Even though it was an unproven product for Apple, Apple Watch was a hit right out of the gate. According to Slice Intelligence (intelligence.slice.com), an online shopping analytics firm with a panel of more than two million online shoppers in the United States, 62 percent of Apple Watches were sold in the first hour of availability on April 10, 2015; 86 percent sold by 8 a.m. Approximately 1,039,000 people bought 1.4 million Apple Watches. As for which of the three collections sold the most, 62 percent bought Apple Watch Sport (least expensive offering), 38 percent purchased Apple Watch, and less than 1 percent ordered Apple Watch Edition (with an average price of $11,000 apiece).

And speaking of customization, Apple Watch includes ten unique watch faces you can choose from — whether you want a classic analog look, a more modern digital face, or even an animated watch face. Plus, you can customize the color and add complications, which are extra bits of information, such as weather and an alarm clock.


It’s a huge understatement to say Apple Watch is an unproven video game platform. But given Apple’s track record with iOS devices — not to mention a passionate app development community eager to take advantage of this new real estate on the wrist — gaming might be the secret “killer app” of Apple Watch.

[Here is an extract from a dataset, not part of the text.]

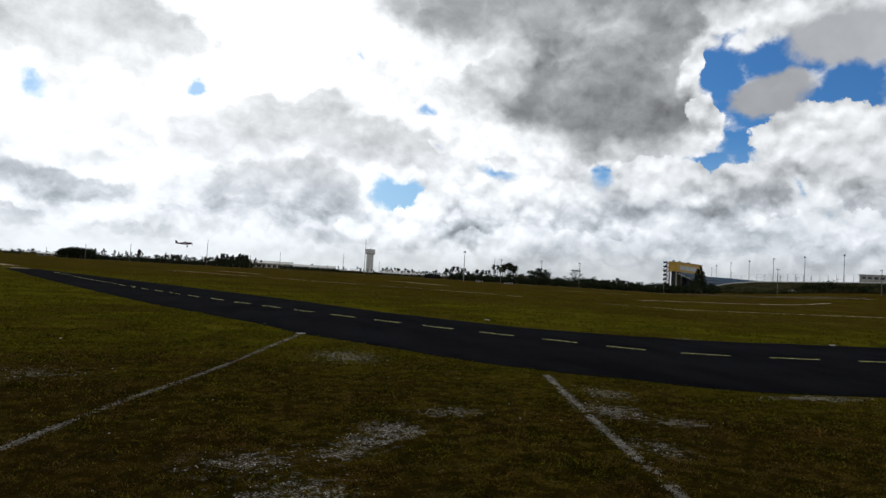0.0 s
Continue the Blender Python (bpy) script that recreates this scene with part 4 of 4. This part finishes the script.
# ---- grandstand with the yellow press box ----
def grandstand():
    d = 420.0
    x, y = polar(-36.15, d)
    # local x runs across the view, local y runs away from the standing place
    root = thing("grandstand", "race track grandstand end with a yellow press box on top", "grandstand", at=pose(x, y, 0, 0, 0, -36.15))
    long = Vector((15.6, 40.0, 0)).normalized()
    wide = Vector((long.y, -long.x, 0))
    turn = Matrix((wide, long, Vector((0, 0, 1)))).transposed()
    zt, zb = rise(2.36, d), rise(1.55, d)
    w, ln = 5.9, 43.0
    corner = Vector((0, 0, 0))

    def blk(name, a, b, c, size, mat, label="", parent=root, **kw):
        """a: metres along wide (right), b: along the stand, c: height of the middle."""
        p = corner + wide * a + long * b
        m = Mb()
        m.box((p.x, p.y, c), size, turn, **kw)
        return part(name, m, mat, parent, label)

    hgt = zt - zb
    box = blk("press_box", -w / 2, ln / 2, (zt + zb) / 2, (w, ln, hgt), M_YELLOW, "yellow-clad press box")
    blk("side_cladding", 0.06, ln / 2 + 0.6, zb + hgt * 0.46, (0.12, ln - 1.6, hgt * 0.80), M_YELLOW, "yellow-clad long side", box)
    for k in range(9):
        blk("window", 0.15, 4.6 + k * 3.6, zb + hgt * 0.42, (0.08, 3.3, hgt * 0.46), M_SILVER, "", box)
    blk("roof", -w / 2, ln / 2, zt + 0.12, (w + 0.5, ln + 0.5, 0.24), M_TAN, "", box)
    for b in (2.0, 12.0, 27.0):
        blk("roof_unit", -w * 0.6, b, zt + 0.7, (1.2, 1.4, 0.9), M_STEEL, "", box, chamfer=0.1)
    blk("soffit_beam", 0.5, ln / 2, zb - 0.25, (1.6, ln, 0.45), M_TAN, "tan edge beam")
    # columns under the box, the rear ones coloured darker for the shade there
    for b in (0.6, 9.0, 18.0, 27.0, 36.0, 42.0):
        for a in (-w + 0.7, -0.9):
            blk("column", a, b, zb / 2 - 0.1, (0.7, 0.7, zb + 0.2), M_TAN if b < 10 else M_BLUE, "", chamfer=0.1)
    # core and wall are coloured near black for the shade under the box
    blk("core_wall", -w / 2 - 0.6, 6.2, zb / 2, (w * 0.55, 6.0, zb), M_GLASS, "recessed stair core coloured dark for the shade under the box")
    blk("back_wall", -w + 1.8, ln / 2 + 4.0, zb / 2, (0.4, ln - 9.0, zb), M_BLACK, "black wall standing in for the shade under the box")
    # raked seating, descending to the track side
    for b in (0.5, 10.5, 21.0, 31.5, 42.0):
        m = Mb()
        p = corner + wide * 0.2 + long * b
        q = corner + wide * 27.0 + long * b
        m.tube([(p.x, p.y, zb - 1.2), (q.x, q.y, 1.6)], 0.55, 4)
        part("rake_beam", m, M_STEEL if b < 1 else M_BLUE, root, "pale steel raked beam" if b < 1 else "blue raked beam")
    for k in range(16):
        a = 0.6 + k * 1.65
        z = zb - 0.4 - (zb - 2.4) * k / 16.0
        blk("seat_row", a, ln / 2, z, (1.0, ln, 0.55), M_TERRACE if k % 3 else M_BLUE)
    for a in (7.0, 14.0, 21.0):
        for b in (1.0, 21.0, 41.0):
            z = zb - 1.2 - (zb - 2.4) * a / 26.5
            blk("prop", a, b, z / 2, (0.6, 0.6, z), M_BLUE)
    # open stair tower at the end
    sx = -w - 1.7
    gap = (zt - 2.6) / 6.0
    for k in range(7):
        z = 1.8 + k * gap
        deck = blk("landing", sx - 0.4, 1.6, z, (2.9, 2.4, 0.34), M_BLUE, "dark blue steel landing")
        blk("rail", sx - 0.4, 0.45, z + 0.6, (2.9, 0.08, 0.80), M_BLUE, "", deck)
        if k < 6:
            m = Mb()
            p = corner + wide * (sx - 1.8) + long * 1.4
            q = corner + wide * (sx + 1.0) + long * 1.4
            m.tube([(p.x, p.y, z), (q.x, q.y, z + gap)], 0.40, 4)
            part("stair_flight", m, M_BLUE, root, "dark blue steel stair flight")
    for b in (0.5, 2.8):
        blk("stair_post", sx + 1.0, b, zt / 2 - 0.6, (0.30, 0.30, zt - 1.0), M_WHITE)


grandstand()


# ---- race track bank ----
def bank_line(d, a0=-39.2, a1=-66.0, n=40):
    return [(a0 + (a1 - a0) * i / (n - 1), d) for i in range(n)]


def bank_top(az):
    """Elevation of the wall's top edge."""
    return float(np.interp(-az, (39.2, 40.2, 42.1, 46.9, 51.2, 66.0), (0.52, 0.80, 1.04, 1.27, 1.44, 1.55)))


def build_bank():
    d0, d1 = 300.0, 335.0
    mb, n = Mb(), 40
    for az, _ in bank_line(d0):
        zt = rise(bank_top(az), d1) - 0.40
        x0, y0 = polar(az, d0)
        x1, y1 = polar(az, d1)
        x2, y2 = polar(az, d1 + 30)
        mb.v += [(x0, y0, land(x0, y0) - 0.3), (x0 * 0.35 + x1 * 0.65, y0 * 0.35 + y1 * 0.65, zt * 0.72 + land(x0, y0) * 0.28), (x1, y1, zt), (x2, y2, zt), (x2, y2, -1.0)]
    for i in range(n - 1):
        for k in range(4):
            a = i * 5 + k
            mb.f.append((a, a + 5, a + 6, a + 1))
    mb.f.append((0, 1, 2, 3, 4))
    bank = solid("track_bank", mb, M_BANK, "grassed earth bank of the race track", "bank", kind="structure", smooth=False)
    wall = Mb()
    for az, _ in bank_line(d1):
        zt = rise(bank_top(az), d1)
        for dd in (d1 - 0.5, d1 + 0.3):
            x, y = polar(az, dd)
            wall.v += [(x, y, zt - 0.42), (x, y, zt)]
    for i in range(n - 1):
        a = i * 4
        wall.f += [(a, a + 4, a + 5, a + 1), (a + 1, a + 5, a + 7, a + 3), (a + 3, a + 7, a + 6, a + 2)]
    wall.f += [(0, 1, 3, 2)]
    solid("track_wall", wall, M_WHITE, "long white concrete wall on top of the bank", "wall", kind="structure")
    # catch fence above the wall
    root = thing("catch_fence", "tall open steel catch fence above the white wall", "fence")
    prev = None
    for i in range(46):
        az = -40.6 - 25 * i / 45.0
        x, y = polar(az, d1 + 0.8)
        zt = rise(bank_top(az), d1)
        m = Mb()
        m.tube([(x, y, zt - 1.4), (x, y, zt + 3.4)], 0.07, 5)
        part("fence_post", m, M_STEEL, root)
        if prev:
            for k in range(5):
                c = Mb()
                h = 0.4 + 0.72 * k
                c.tube([(prev[0], prev[1], prev[2] + h), (x, y, zt + h)], 0.025, 3)
                part("fence_cable", c, M_STEEL, root)
        prev = (x, y, zt)


build_bank()


def far_terrace():
    """Blue seating terrace on the far side of the track."""
    root = thing("blue_terrace", "long low blue seating terrace beyond the track", "terrace")
    for k in range(7):
        d = 520 + 2.2 * k
        m = Mb()
        zb = 4.0
        v = []
        for i in range(14):
            az = -38.6 - 7.4 * i / 13
            x, y = polar(az, d)
            x2, y2 = polar(az, d + 2.2)
            z = rise(0.92 + 0.30 * k / 6 - 0.30 * (i / 13) ** 1.5 * (0.3 + k / 6), d)
            v += [(x, y, 0), (x, y, z), (x2, y2, z), (x2, y2, 0)]
        m.v = v
        for i in range(13):
            a = i * 4
            m.f += [(a, a + 4, a + 5, a + 1), (a + 1, a + 5, a + 6, a + 2), (a + 2, a + 6, a + 7, a + 3)]
        m.f += [(0, 1, 2, 3), (13 * 4 + 3, 13 * 4 + 2, 13 * 4 + 1, 13 * 4)]
        part("tier", m, M_TERRACE, root)


far_terrace()
bank_shrubs = [shrub(130 + i, "bank_shrub", "dark scrubby bush at the foot of the bank", "shrub", "bushes at the foot of the bank", 3.0, 5.2, M_LEAF, 18, 0.55) for i in range(3)]
stand(bank_shrubs, spots(-39.3, -40.5, 5, 288, 294, 0.85, 1.10, 40) + spots(-41.0, -42.6, 6, 288, 294, 0.75, 1.05, 31) + spots(-43.2, -44.0, 3, 288, 294, 0.6, 0.8, 42)
      + spots(-45.6, -46.8, 6, 284, 292, 1.10, 1.45, 43) + spots(-47.2, -50.6, 16, 282, 292, 1.10, 1.55, 44) + spots(-51.2, -60.0, 18, 284, 294, 0.6, 1.3, 34), 32)
stand([shrub(134, "bank_shrub", "straw-coloured scrub at the foot of the bank", "shrub", "bushes at the foot of the bank", 1.8, 4.4, M_DRYBUSH, 14, 0.5)], spots(-39.6, -52.0, 26, 276, 288, 0.7, 1.1, 33), 33)


def trailer(az, d, w, h, zlift=0.0):
    x, y = polar(az, d)
    root = thing("trailer", "small white box trailer parked below the bank", "trailer", at=pose(x, y, land(x, y), 0, 0, az))
    a = Mb()
    a.box((0, 0, 0.55 + h / 2), (w, 2.0, h), chamfer=0.12)
    part("body", a, M_WHITE, root)
    for s in (-0.5, 0.5):
        b = Mb()
        b.tube([(s, -1.05, 0.34), (s, -0.8, 0.34)], 0.34, 14)
        part("wheel", b, M_RUBBER, root)
    c = Mb()
    c.box((w / 2 + 0.5, 0, 0.45), (1.0, 0.12, 0.12))
    part("drawbar", c, M_STEEL, root)


trailer(-44.75, 282, 3.4, 0.9)


def track_building():
    d = 430.0
    x, y = polar(-49.3, d)
    root = thing("track_building", "grey flat-roofed timing building behind the wall", "building", at=pose(x, y, 0, 0, 0, -49.3))
    z = rise(1.92, d)
    a = Mb()
    a.box((6.5, 3, z / 2), (13.0, 6.0, z), chamfer=0.1)
    part("wall", a, M_CONCRETE, root)
    b = Mb()
    b.box((6.5, 3, z + 0.2), (14.0, 7.0, 0.4))
    part("roof", b, M_ROOF, root)
    for k in range(4):
        c = Mb()
        c.box((2.0 + k * 3.0, -0.03, z - 1.6), (2.0, 0.1, 1.3))
        part("window", c, M_GLASS, root)


track_building()


# ---- model aircraft ----
def model_plane():
    d = 56.0
    az, el = 7.20, 1.48
    x, y = polar(az, d)
    root = thing("model_airplane", "red and white radio control airplane flying low, wheels down", "model airplane", at=pose(x, y, rise(el, d), 8, -4, az - 12))
    # nose along +x
    f = Mb()
    rings = ((-0.66, 0.020, 0.03, 0.02), (-0.45, 0.035, 0.05, 0.01), (-0.20, 0.06, 0.085, 0.0), (0.05, 0.075, 0.11, 0.0), (0.30, 0.075, 0.10, -0.01), (0.52, 0.065, 0.08, -0.01), (0.60, 0.045, 0.05, -0.01))
    n = 12
    for px, w, h, zc in rings:
        for j in range(n):
            a = 2 * math.pi * j / n
            f.v.append((px, w * math.cos(a), zc + h * math.sin(a)))
    for i in range(len(rings) - 1):
        for j in range(n):
            q = (j + 1) % n
            f.f.append((i * n + j, (i + 1) * n + j, (i + 1) * n + q, i * n + q))
    f.f += [tuple(range(n)), tuple((len(rings) - 1) * n + n - 1 - j for j in range(n))]
    part("fuselage", f, M_RED, root, "dark red fuselage", smooth=True)
    c = Mb()
    c.turned([(0.062, 0.0), (0.058, 0.04), (0.04, 0.075), (0.01, 0.09)], 12, (0.06, 0, 0.075))
    part("canopy", c, M_GLASS, root, smooth=True)

    def plate(name, pts, t, mat, label=""):
        m = Mb()
        a = [Vector(p) for p in pts]
        nor = (a[1] - a[0]).cross(a[2] - a[0]).normalized() * t
        top, bot = [p + nor for p in a], [p - nor for p in a]
        m.face(*top)
        m.face(*bot[::-1])
        for i in range(len(a)):
            j = (i + 1) % len(a)
            m.face(bot[i], bot[j], top[j], top[i])
        return part(name, m, mat, root, label)
    for s in (-1, 1):
        plate("wing", [(0.28, s * 0.05, -0.03), (0.22, s * 0.72, 0.0), (0.02, s * 0.72, 0.0), (-0.06, s * 0.05, -0.03)], 0.018, M_RED if s < 0 else M_WHITEFILM)
        plate("tailplane", [(-0.48, s * 0.02, 0.03), (-0.54, s * 0.27, 0.03), (-0.68, s * 0.27, 0.03), (-0.70, s * 0.02, 0.03)], 0.008, M_RED)
        g = Mb()
        g.tube([(0.20, s * 0.05, -0.08), (0.22, s * 0.17, -0.24)], 0.010, 6)
        leg = part("gear_leg", g, M_STEEL, root)
        wh = Mb()
        wh.tube([(0.22, s * 0.155, -0.25), (0.22, s * 0.195, -0.25)], 0.05, 14)
        part("wheel", wh, M_RUBBER, leg)
    plate("fin", [(-0.48, 0, 0.05), (-0.62, 0, 0.25), (-0.72, 0, 0.25), (-0.70, 0, 0.03)], 0.008, M_RED)
    p = Mb()
    p.box((0.63, 0, -0.01), (0.012, 0.035, 0.42), taper=0.7)
    part("propeller", p, M_BLACK, root)
    sp = Mb()
    sp.tube([(0.60, 0, -0.01), (0.64, 0, -0.01), (0.68, 0, -0.01)], [0.04, 0.032, 0.006], 10)
    part("spinner", sp, M_WHITEFILM, root)


model_plane()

You’re in line at the supermarket and you want to kill some time by dunking a few virtual baskets by tapping on your watch screen. Or you’re on the train to work and you want to use your fingertip to slide letter tiles on a board to create a word. Or perhaps you’re walking down the street and you feel a tap on your wrist — an alert that someone is invading your village and you’ve got to decide what to do.

Just as the smartphone and tablet have become viable gaming platforms in a very short period of time — even pumping out such iconic games as Angry Birds and Flappy Bird — Apple Watch could introduce fresh gaming experiences on a device we always have strapped to our wrists.

Chapter 12 offers a look at a half-dozen games available for Apple Watch, but the App Store — accessible on the companion Apple Watch app on iPhone — has thousands more to choose from. Figure 13-5 shows what Rules! — a popular iOS game — looks like on the Apple Watch (and, yes, it’s available for both platforms).


Figure 13-5: A look at Rules! for Apple Watch — based on the popular iOS version.